Je dis maintenant que je vais travailler pour l’apaisement, pour les conditions qui permettront au pays d’être pacifique … tenons tous des discussions inclusives avant d’aller aux élections », a-t-il lancé.

Lors d’un conseil des ministre, Macky Sall a ordonné à son gouvernement de prendre des mesures d’ »apaisement » face au tollé causé par le report de la présidentielle. La presse locale a parlé de la prochaine adoption d’un projet de loi d’amnistié générale.

Cette situation tendue a fait aussi réagir les organisations du secteur privé sénégalais, qui lancent un appel à la préservation de la paix et invitent les protagonistes de la crise à se parler et à privilégier l’intérêt général.

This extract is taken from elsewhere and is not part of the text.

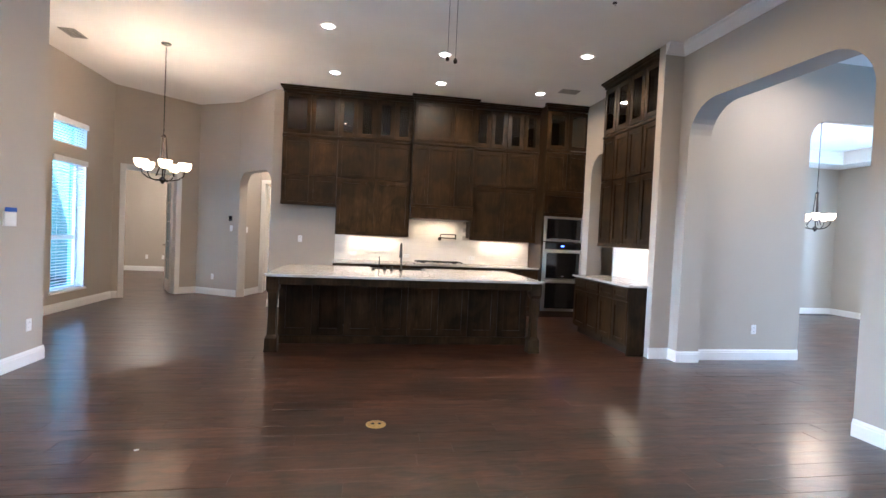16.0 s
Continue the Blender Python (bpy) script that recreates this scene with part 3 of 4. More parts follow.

Les organisations affirment dans un communiqué “encourager tous ceux qui s’investissent pour la préservation de la paix sociale, de l’union et de la solidarité des citoyens”.

Nous ne voulons pas que notre pays, le Sénégal, entre dans une crise politique […] dont l’ampleur pourrait être sans précédent, avec des lendemains incertains”, soulignent le Conseil national du patronat, le Mouvement des entreprises du Sénégal et les autres organisations concernées.

« Nous ne voulons pas de cette violence qui paralyse notre économie par des actes de vandalisme, destruction de biens privés et de coupure d’Internet. Nous avons déjà eu à alerter sur les conséquences désastreuses de tels actes”, fait noter le communiqué.

Des heurts ont fait au moins trois morts au Sénégal, selon les médias, quelques jours après que le président Macky Sall a abrogé le décret avec lequel il avait convoqué les Sénégalais à élire un nouveau président de la République, le 25 février prochain.